The actual risk of abortion is the central question. If abortion is dangerous, then the Texas law is not an unconstitutional “undue burden,” but a sensible safety regulation. If abortion isn’t especially hazardous, then the Texas law is an unconstitutional overreach of the state’s powers. Once again, the outcome of the case pivots on the justices’ ability—or, given the likely division of the court, one justice’s ability—to sift through sophisticated medical information and separate facts from politics.
A similar task awaits the justices if the court is called upon to decide the constitutionality of anti-gay adoption bans. Even after the Supreme Court legalized same-sex marriage, Mississippi continues to outlaw same-sex adoption. The state has decided to defend its ban in court, and the issue could easily reach the Supreme Court. At that point, the justices will confront Mississippi’s claim that same-sex parents are inferior to opposite-sex parents. When this issue was raised during oral arguments over same-sex marriage, Scalia said that there is “considerable disagreement among sociologists” on this question. But there really isn’t: Scores of studies have concluded that gay parents are just as competent as straight parents. Obama’s appointee will need weigh the these studies against Mississippi’s claims.
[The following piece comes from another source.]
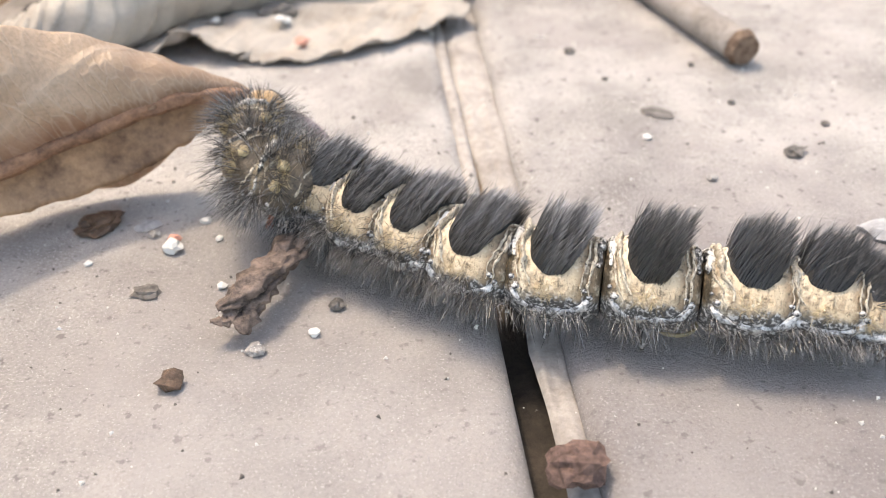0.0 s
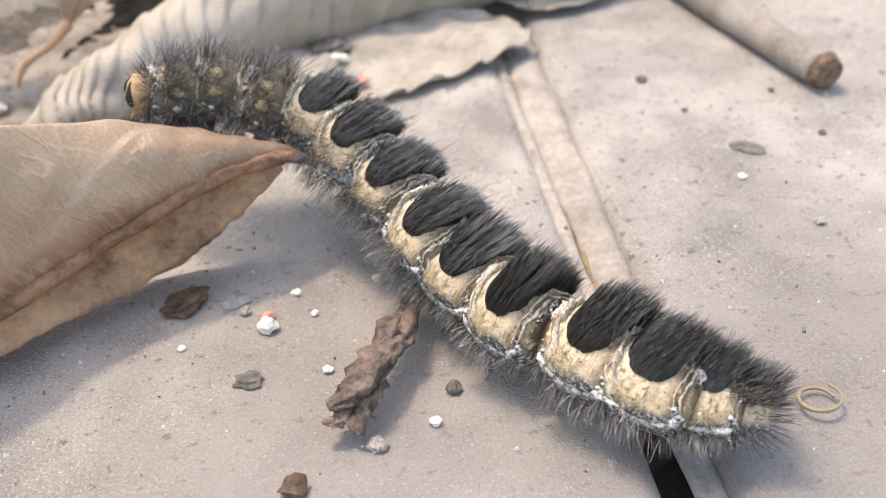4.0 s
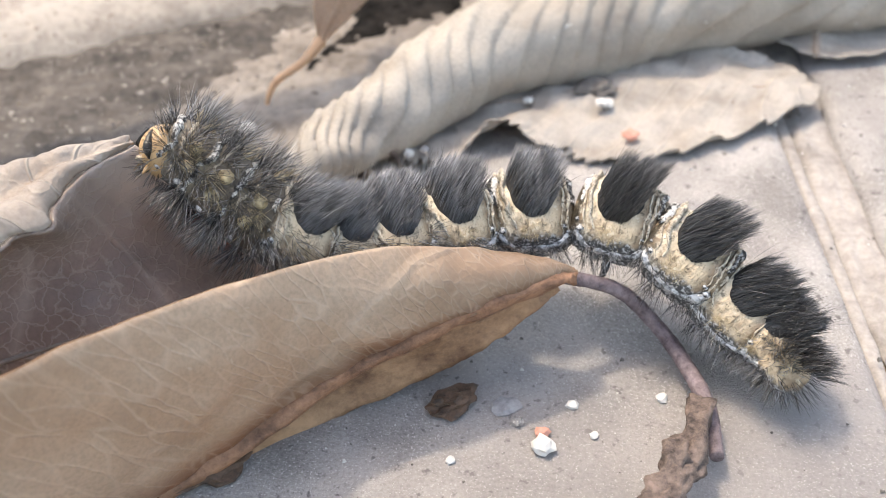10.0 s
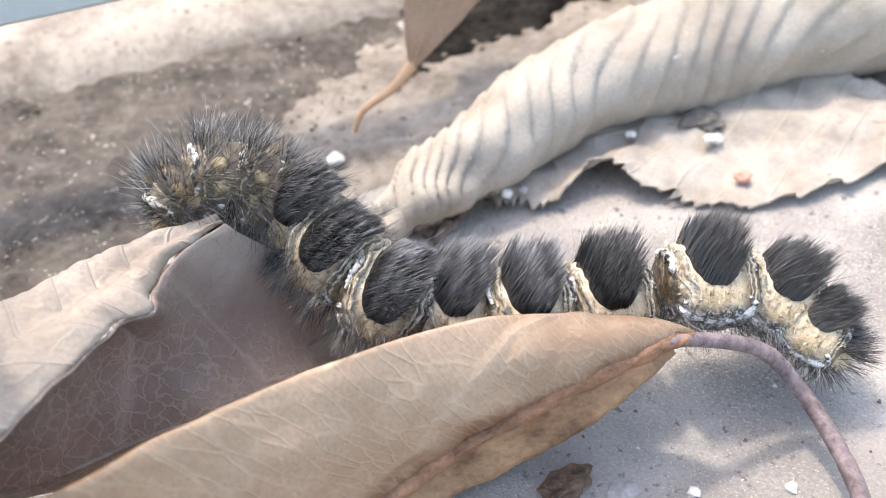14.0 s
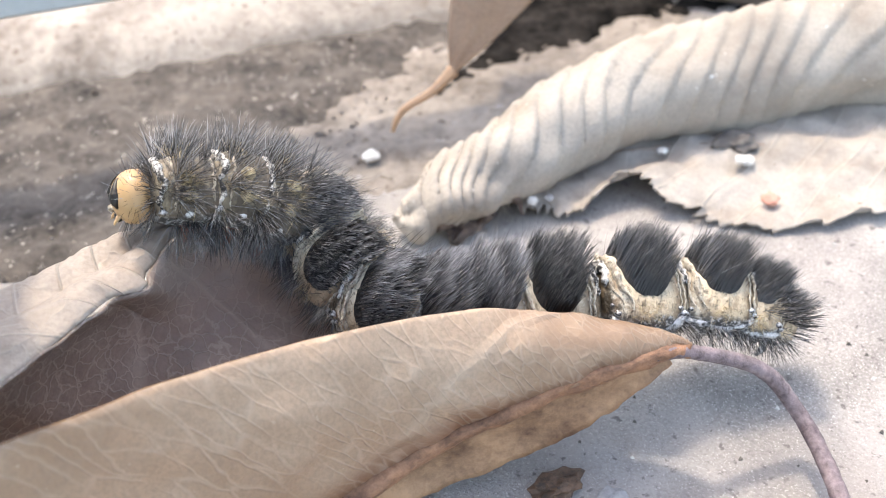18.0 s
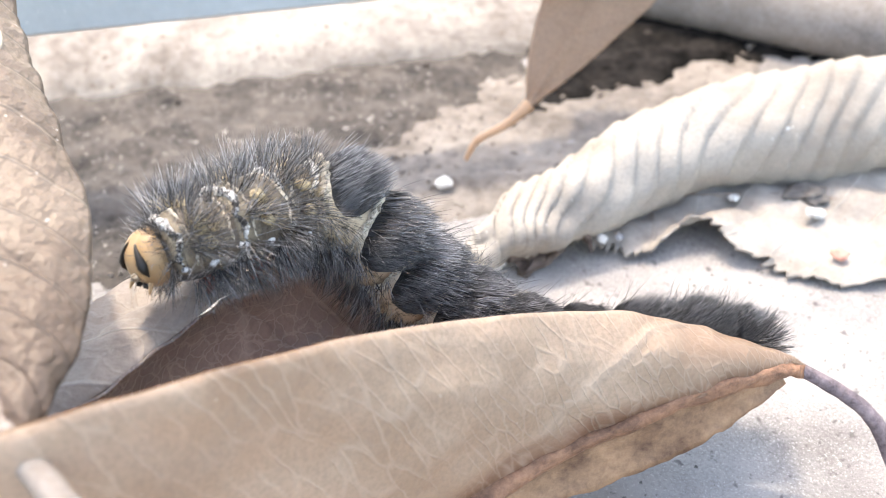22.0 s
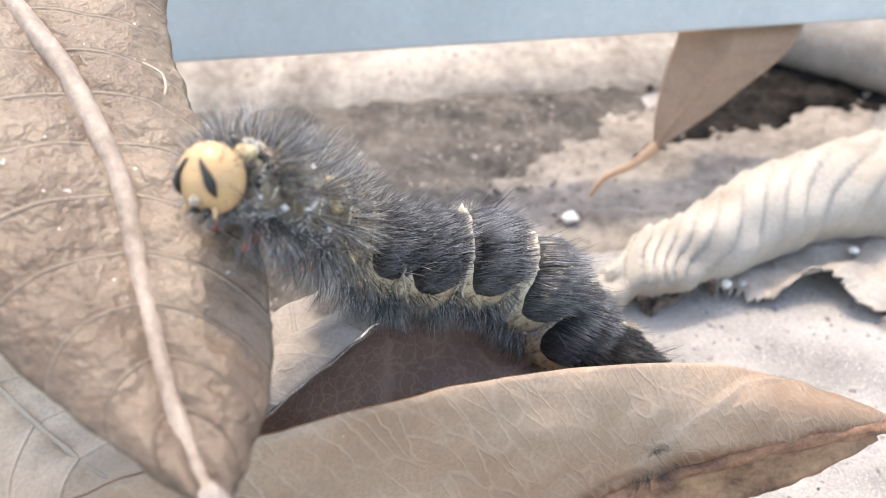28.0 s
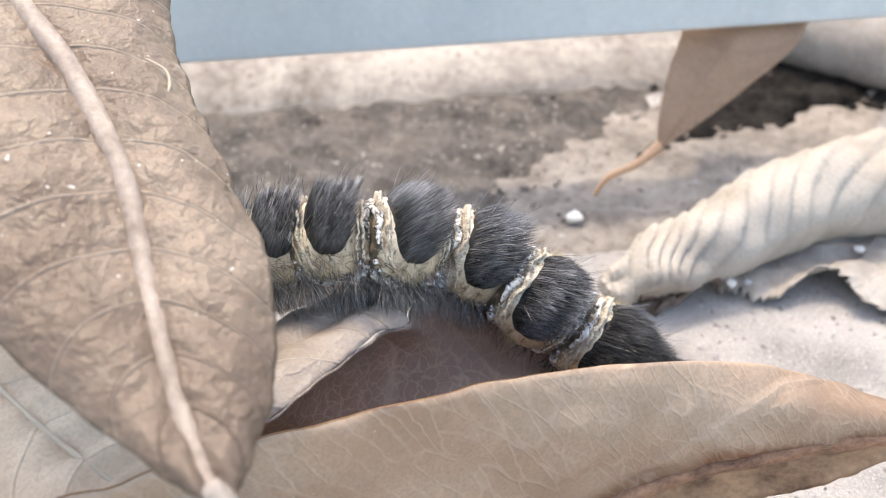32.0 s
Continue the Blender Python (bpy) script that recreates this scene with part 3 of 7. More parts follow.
def sweep(profile, s0, s1, n, mat, name, rough=0.0, seed=0):
    v, f, m = [], [], len(profile)
    for i in range(n):
        s = s0 + (s1 - s0) * i / (n - 1)
        for off, z in profile:
            k = rough * (noise.noise(Vector((s * 0.12, off * 0.25, seed))) + 0.5 * noise.noise(Vector((s * 0.5, off * 0.8, seed))))
            v.append(ledge_point(s, off + k, z + k * 0.7))
    f = [(i * m + j, i * m + j + 1, (i + 1) * m + j + 1, (i + 1) * m + j) for i in range(n - 1) for j in range(m - 1)]
    f = [tuple(reversed(q)) for q in f]
    f += [tuple(range(m)), tuple(reversed(range((n - 1) * m, n * m)))]
    return mesh_of(name, v, f, [mat])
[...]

No single scientific issue has divided the Supreme Court justices as thoroughly as juvenile brain development. Over the past decade, the court has curtailed states’ ability to punish juvenile offenders—first barring the death penalty for minors who commit homicide, then prohibiting life without parole for minors who commit non-homicidal crimes. More recently, the court strictly limited juvenile life without parole for all offenses, and it is now poised to decide whether locking minors away for life is unconstitutionally “cruel and unusual.”
In these opinions, the court has cited neuroscience demonstrating that adolescent brains are not fully developed, making juvenile offenders less culpable for their crimes. As Laurence Steinberg, a professor of psychology at Temple University, writes: “Over the course of adolescence and into early adulthood, there is a strengthening of activity in brain systems involving self-regulation. During tasks that require self-control, adults employ a wider network of brain regions than do adolescents, and this trait may make self-control easier, by distributing the work across multiple areas of the brain rather than overtaxing a smaller number of regions.”
In other words, minors who commit crimes may actually have a diminished mental ability to stop themselves. That means juveniles’ criminal impulses may not be deterred by the threat of an unusually severe punishment—and those who are imprisoned may have a better shot at rehabilitation once they mature.
The importance of scientific literacy in the judicial branch of government stretches far beyond a handful of individual cases. An openness to science entails curiosity about the world, a devotion to reality, and humility in recognizing that one cannot know everything all of time. It means changing one’s opinion when the facts change, and continually testing one’s deepest beliefs against the possibility of error. Many of the qualities that make a good scientist, in other words, also make a good judge. And Obama would be wise to nominate a Supreme Court candidate who represents the best of both fields.